- _Task inputs_
- - - -

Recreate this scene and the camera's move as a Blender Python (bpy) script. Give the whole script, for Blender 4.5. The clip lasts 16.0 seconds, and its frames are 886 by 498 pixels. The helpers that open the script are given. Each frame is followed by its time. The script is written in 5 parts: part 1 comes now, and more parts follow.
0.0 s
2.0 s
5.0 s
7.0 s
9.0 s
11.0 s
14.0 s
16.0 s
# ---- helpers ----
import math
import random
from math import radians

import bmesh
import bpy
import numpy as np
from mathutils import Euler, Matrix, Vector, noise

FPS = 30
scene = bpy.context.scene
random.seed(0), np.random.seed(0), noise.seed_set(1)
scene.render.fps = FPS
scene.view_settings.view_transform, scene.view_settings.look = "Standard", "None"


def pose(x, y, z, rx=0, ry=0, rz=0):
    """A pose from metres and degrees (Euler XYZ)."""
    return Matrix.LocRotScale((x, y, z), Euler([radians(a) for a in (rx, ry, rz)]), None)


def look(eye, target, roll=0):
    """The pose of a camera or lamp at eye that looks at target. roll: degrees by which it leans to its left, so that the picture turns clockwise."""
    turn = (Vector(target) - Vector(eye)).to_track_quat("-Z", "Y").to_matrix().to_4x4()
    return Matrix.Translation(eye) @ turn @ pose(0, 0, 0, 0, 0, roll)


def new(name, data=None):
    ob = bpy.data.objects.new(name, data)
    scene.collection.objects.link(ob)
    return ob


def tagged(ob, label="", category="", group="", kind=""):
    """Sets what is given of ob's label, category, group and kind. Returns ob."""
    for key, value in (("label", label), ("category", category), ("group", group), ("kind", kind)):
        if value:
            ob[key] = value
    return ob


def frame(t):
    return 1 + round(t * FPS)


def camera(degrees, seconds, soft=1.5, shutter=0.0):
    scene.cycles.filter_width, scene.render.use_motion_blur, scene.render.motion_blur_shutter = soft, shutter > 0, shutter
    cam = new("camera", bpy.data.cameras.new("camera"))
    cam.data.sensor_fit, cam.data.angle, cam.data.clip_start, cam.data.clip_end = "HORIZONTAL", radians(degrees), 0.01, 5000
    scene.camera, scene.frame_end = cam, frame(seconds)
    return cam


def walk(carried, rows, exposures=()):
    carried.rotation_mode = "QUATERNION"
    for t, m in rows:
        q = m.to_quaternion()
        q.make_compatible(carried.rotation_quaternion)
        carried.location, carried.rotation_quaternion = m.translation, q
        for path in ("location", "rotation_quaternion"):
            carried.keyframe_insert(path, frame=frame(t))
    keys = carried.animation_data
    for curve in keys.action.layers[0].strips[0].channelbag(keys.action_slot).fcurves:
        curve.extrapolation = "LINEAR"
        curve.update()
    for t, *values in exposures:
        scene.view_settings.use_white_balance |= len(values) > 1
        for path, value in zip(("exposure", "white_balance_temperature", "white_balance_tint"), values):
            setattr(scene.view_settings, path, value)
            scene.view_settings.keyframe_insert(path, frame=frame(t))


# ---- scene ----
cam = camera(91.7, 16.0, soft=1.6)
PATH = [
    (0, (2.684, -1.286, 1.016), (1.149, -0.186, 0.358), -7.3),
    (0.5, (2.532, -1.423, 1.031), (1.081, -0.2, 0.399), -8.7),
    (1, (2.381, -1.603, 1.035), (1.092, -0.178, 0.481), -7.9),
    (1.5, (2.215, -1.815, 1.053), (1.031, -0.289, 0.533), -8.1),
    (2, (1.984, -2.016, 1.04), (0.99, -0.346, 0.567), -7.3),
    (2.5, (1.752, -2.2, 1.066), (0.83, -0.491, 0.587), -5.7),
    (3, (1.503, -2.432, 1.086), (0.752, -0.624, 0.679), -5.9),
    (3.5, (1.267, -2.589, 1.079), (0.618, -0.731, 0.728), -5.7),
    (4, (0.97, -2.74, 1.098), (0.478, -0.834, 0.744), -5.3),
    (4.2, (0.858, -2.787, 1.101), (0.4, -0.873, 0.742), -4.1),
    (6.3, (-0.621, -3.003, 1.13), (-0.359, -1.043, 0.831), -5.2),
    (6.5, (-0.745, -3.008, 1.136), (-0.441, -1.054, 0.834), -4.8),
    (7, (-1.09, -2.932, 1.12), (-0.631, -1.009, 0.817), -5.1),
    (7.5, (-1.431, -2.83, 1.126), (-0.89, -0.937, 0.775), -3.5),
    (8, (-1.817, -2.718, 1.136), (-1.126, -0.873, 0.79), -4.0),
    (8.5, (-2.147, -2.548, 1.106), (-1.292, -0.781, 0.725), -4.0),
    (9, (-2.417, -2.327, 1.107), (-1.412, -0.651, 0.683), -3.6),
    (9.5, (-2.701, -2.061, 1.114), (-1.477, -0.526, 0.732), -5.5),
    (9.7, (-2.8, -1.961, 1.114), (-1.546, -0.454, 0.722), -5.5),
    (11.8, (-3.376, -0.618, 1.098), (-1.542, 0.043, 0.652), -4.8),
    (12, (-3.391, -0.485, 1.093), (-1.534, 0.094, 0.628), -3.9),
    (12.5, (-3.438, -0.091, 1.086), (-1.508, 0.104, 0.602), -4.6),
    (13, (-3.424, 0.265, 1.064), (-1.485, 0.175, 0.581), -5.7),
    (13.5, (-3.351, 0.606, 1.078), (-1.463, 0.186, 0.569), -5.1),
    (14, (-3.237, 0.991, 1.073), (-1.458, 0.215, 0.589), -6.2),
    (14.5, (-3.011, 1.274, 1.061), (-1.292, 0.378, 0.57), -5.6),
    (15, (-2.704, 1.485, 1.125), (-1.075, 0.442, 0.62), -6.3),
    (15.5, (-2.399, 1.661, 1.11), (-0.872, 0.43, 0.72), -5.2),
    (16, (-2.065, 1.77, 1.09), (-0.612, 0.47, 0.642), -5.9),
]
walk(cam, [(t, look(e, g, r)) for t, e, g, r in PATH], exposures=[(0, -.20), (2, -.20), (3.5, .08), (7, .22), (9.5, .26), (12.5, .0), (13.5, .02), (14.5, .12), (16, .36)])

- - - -

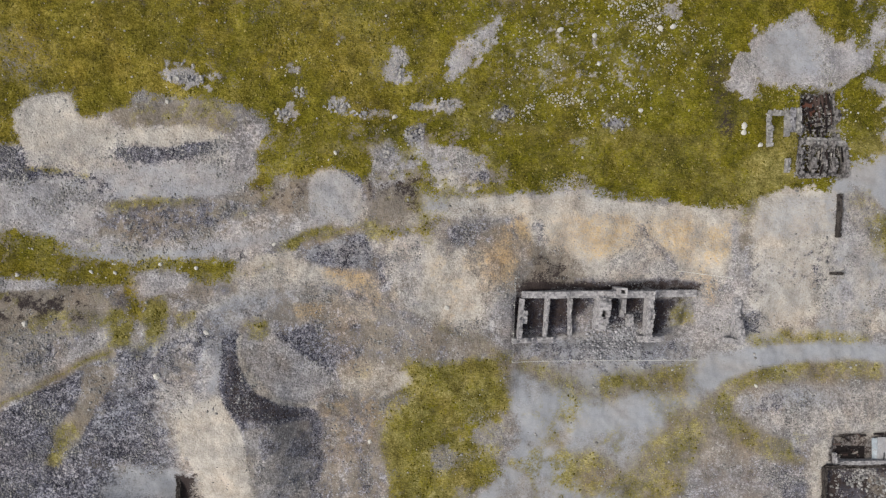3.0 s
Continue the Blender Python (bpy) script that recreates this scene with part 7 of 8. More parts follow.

- - - -

Reproduce exactly the lines from the line with "Recreate this scene" to the line with "of a camera", both end lines included.

Recreate this scene and the camera's move as a Blender Python (bpy) script. Give the whole script, for Blender 4.5. The clip lasts 16.0 seconds, and its frames are 886 by 498 pixels. The helpers that open the script are given. Each frame is followed by its time. The script is written in 5 parts: part 1 comes now, and more parts follow.
0.0 s
2.0 s
5.0 s
7.0 s
9.0 s
11.0 s
14.0 s
16.0 s
# ---- helpers ----
import math
import random
from math import radians

import bmesh
import bpy
import numpy as np
from mathutils import Euler, Matrix, Vector, noise

FPS = 30
scene = bpy.context.scene
random.seed(0), np.random.seed(0), noise.seed_set(1)
scene.render.fps = FPS
scene.view_settings.view_transform, scene.view_settings.look = "Standard", "None"


def pose(x, y, z, rx=0, ry=0, rz=0):
    """A pose from metres and degrees (Euler XYZ)."""
    return Matrix.LocRotScale((x, y, z), Euler([radians(a) for a in (rx, ry, rz)]), None)


def look(eye, target, roll=0):
    """The pose of a camera or lamp at eye that looks at target. roll: degrees by which it leans to its left, so that the picture turns clockwise."""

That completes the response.